Guy Steward is a teacher, musician, and writer.

3 comments:

Jigsaw said...

There is a huge ignorance in New Zealand about the democratic process and all the ways in which it has been enhanced and maintained over the years since our very first election in 1853.
If asked I imagine that a lot of people would imagine that first election to be similar in at least a majority of ways to an election held today.
That fact that in a district at a place advertised and certain number of men gathered together -all having been able to prove that they were indeed British citizens and owners or leasees of property to a certain value and when asked raised their hand (if they were sober enough) to vote for the candidate they wanted. In the years since we have made sure that all citizens of whatever sex aged 18 and over can vote-and secretly so no bribing or corruption and no polling booths in hotels etc.
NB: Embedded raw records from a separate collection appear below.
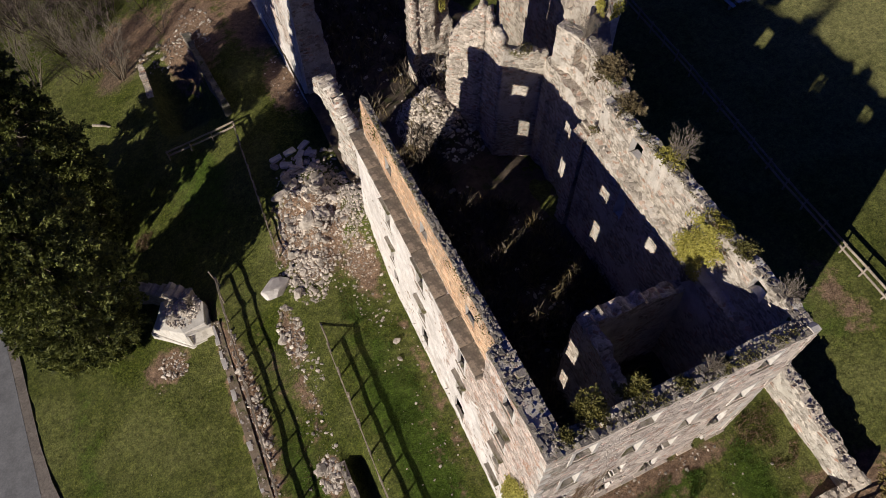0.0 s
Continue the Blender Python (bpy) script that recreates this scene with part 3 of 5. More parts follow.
for p, q, top in (((6.0, 5.8), (12.9, 5.8), [(0, 9.2), (0.5, 9.7), (1.3, 9.3), (3, 9.2), (5, 8.8), (6.9, 7.9)]), ((6.0, 5.8), (6.0, 0.9), [(0, 9.3), (0.7, 9.4), (2, 8.8), (4.9, 8.3)])):
    w = ruin_wall("wall_partition", [M_INNER, M_INNER, M_CORE], p, q, 0.75, level(-0.5), jag(top, 0.3, 1.6), seed=7, rough=0.12)
    tagged(w, "broken partition wall of a small chamber inside the ruin", "wall", kind="structure")
# gable of the east wing
def gable_top(u):
    y = 35.4 - u
    return float(np.interp(y, [22.0, 28.6, 35.4], [13.7, 16.2, 13.5]))


wall_gable = ruin_wall("wall_gable", [M_FAR, M_FAR, M_STONE], (17.2, 35.4), (17.2, 22.0), 0.8, level(-0.5), gable_top, [(9.0, 9.7, 9.6, 10.9, 0), (10.8, 11.5, 9.2, 10.6, 0)], seed=8)
tagged(wall_gable, "plastered gable wall of the ruin's east wing", "wall", kind="structure")
w = ruin_wall("wall_side", [M_SOUTH, M_INNER, M_STONE], (14.6, 16.3), (17.4, 22.0), 0.8, level(-0.5), jag([(0, 11.0), (6, 11.5)], 0.5), seed=9, step=0.5)
tagged(w, "broken outer wall between the east wall and the wing", "wall", kind="structure")
# north-west wing
NW = (55.0 - 35.9)
NW_OPEN = [(u, u + 0.8, z, z + h, 0) for u in (2.2, 6.2, 10.2, 14.2) for z, h in ((11.1, 1.0), (7.6, 1.5), (4.2, 1.4))]


def nw_front(u, z):
    return 0.10 * max(0, z) / 3 + (0.55 if z > LEDGE_Z + 0.05 and 1.5 < u else 0.0)


wall_north_west = ruin_wall("wall_north_west", [M_WING, M_INNER, M_DRESS, M_BRICK], (0.55, 55.0), (0.75, 35.9), 1.3, level(-3.0), jag([(0, 13.1), (19, 13.0)], 0.08), NW_OPEN, front=nw_front, seed=10, zone=lambda u, z: 3 if z > LEDGE_Z and u > 1.5 else 0)
tagged(wall_north_west, "plastered wall of the north-west wing with an orange brick top storey", "wall", kind="structure")
w = ruin_wall("wall_cross", [M_FAR, M_INNER, M_STONE], (1.0, 35.7), (3.4, 35.7), 0.9, level(-2), jag([(0, 13.0), (0.7, 11.6), (1.2, 10.4), (1.6, 9.4), (1.9, 5.5), (2.4, 2.0)], 0.4, 2.0), seed=11, rough=0.1)
tagged(w, "broken end wall of the north-west wing", "wall", kind="structure")
wall_north = ruin_wall("wall_north", [M_INNER, M_FAR, M_FACE_S], (2.0, 54.8), (16.0, 54.8), 0.9, level(-3), jag([(0, 12.6), (2, 13.0), (3.0, 11.0), (3.6, 10.6), (4.4, 13.0), (7, 12.4), (8.5, 13.0), (10.3, 13.4), (12, 13.0), (13.2, 10.7), (13.8, 7.3)], 0.22, 0.9), [(11.0, 11.8, 8.2, 9.8, 0), (4.8, 5.6, 8.2, 9.8, 0)], seed=12, step=0.25, rough=0.12)
tagged(wall_north, "ivy-covered north wall of the ruin", "wall", kind="structure")
# the added hole stands in for a patch of sunlight on this wall
wall_back = w = ruin_wall("wall_back", [M_CORE, M_FAR, M_CORE], (11.3, 44.0), (15.4, 44.0), 0.8, level(-3), jag([(0, 9.2), (0.4, 10.4), (2.6, 10.0), (3.1, 9.0), (3.7, 10.0), (4.1, 8.4)], 0.2, 1.4), [(1.6, 3.2, 6.9, 7.7, 0)], seed=13, rough=0.14)
tagged(w, "broken wall in the courtyard, a hole added in place of a sun patch", "wall", kind="structure")
def fluted(u, z):
    """The fragment's face: a groove beside its west edge, a deep recess, and a prong whose foot has fallen away."""
    groove = 0.3 * math.exp(-((u - 0.5 - 0.02 * (12 - z)) / 0.14) ** 2)
    recess = 0.75 * float(np.interp(u, [1.85, 2.1, 2.45, 2.6], [0, 1, 1, 0])) * float(np.interp(z, [4.5, 7.0], [0, 1]))
    foot = 0.75 * float(np.interp(u, [2.3, 2.5], [0, 1])) * float(np.interp(z, [4.5, 7.0, 8.0, 9.4], [-0.3, 1, 1, 0]))
    return groove + max(recess, foot)


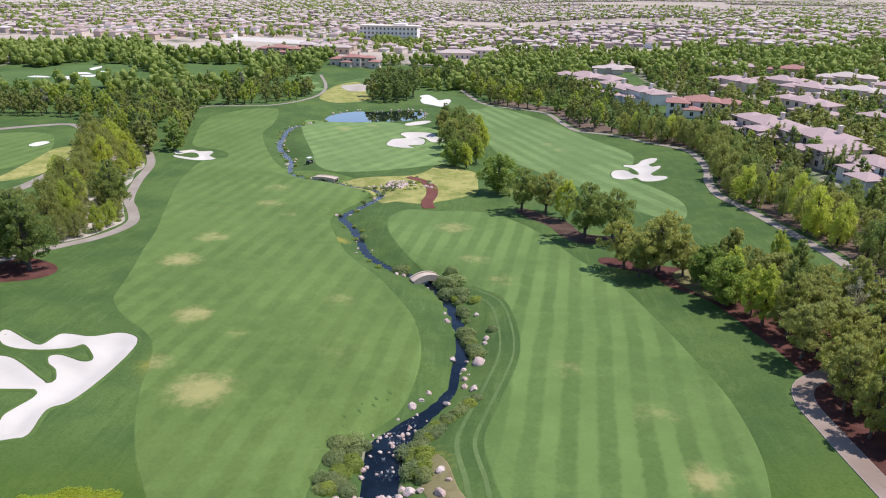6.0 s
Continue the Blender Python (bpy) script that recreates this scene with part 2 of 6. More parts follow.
MAT_BARK = plain("rough_bark", (0.105, 0.082, 0.066), 0.95, 0.1, vary=0.3, scale=6)
MAT_WALL = [plain("beige_stucco", (0.70, 0.575, 0.46), 0.9), plain("white_stucco", (0.80, 0.735, 0.65), 0.9), plain("tan_stucco", (0.55, 0.405, 0.29), 0.9)]


def roofing(name, a, b):
    n = Nodes(name, 0.85, 0.2)
    c = n.mix(n.noise(0.8, 5, 0.7), a, b)
    c = n.mix(n.math("MULTIPLY", n.rand(), 0.35), c, tuple(v * 0.75 for v in b))
    wave = n.t.nodes.new("ShaderNodeTexWave")
    wave.bands_direction = "Z"
    n.put(wave.inputs["Scale"], 2.6)
    n.put(wave.inputs["Vector"], n.pos)
    n.bump(wave.outputs["Fac"], 0.5, 0.08)
    return n.color(c)


MAT_ROOF = [roofing("pale_pink_roof_tiles", (0.355, 0.25, 0.222), (0.44, 0.325, 0.292)), roofing("red_clay_roof_tiles", (0.29, 0.135, 0.105), (0.37, 0.195, 0.155)),
            roofing("tan_roof_tiles", (0.42, 0.335, 0.28), (0.50, 0.415, 0.355))]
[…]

A large number of things are in place and yet.......we now seriously want to divide our local electorates into race-based electorates oblivious it seems to all the progress and to all the changes we have made. Have we learned anything at all?

Peter Bacos said...

Aren't we doing this now with the introduction of Maori wards up and down the country? The European heritage of this country is being discredited more and more so much so that people are not aware that the first elections of 1852 were granted to Maori snd European males over the age of 22 on a copyholder franchise. We have a venerable tradition which is now going to be replaced by racial preferencing which will drive a coach and horses through this tradition.

Peter Bacos said...

The 1876 election was disputed. The Democrats decided to give it to Rutherford B Hayes in exchange for withdrawing all federal troups from the South and in effect canning Reconstruction. The troops from the North would no longer try to enforce Amendments 13, 14 and 15 of the Constitution. Segregation and Jim Crow laws were allowed free reign. It was a seminal moment in American history; her failure to integrate blacks fully into American life dates from this moment.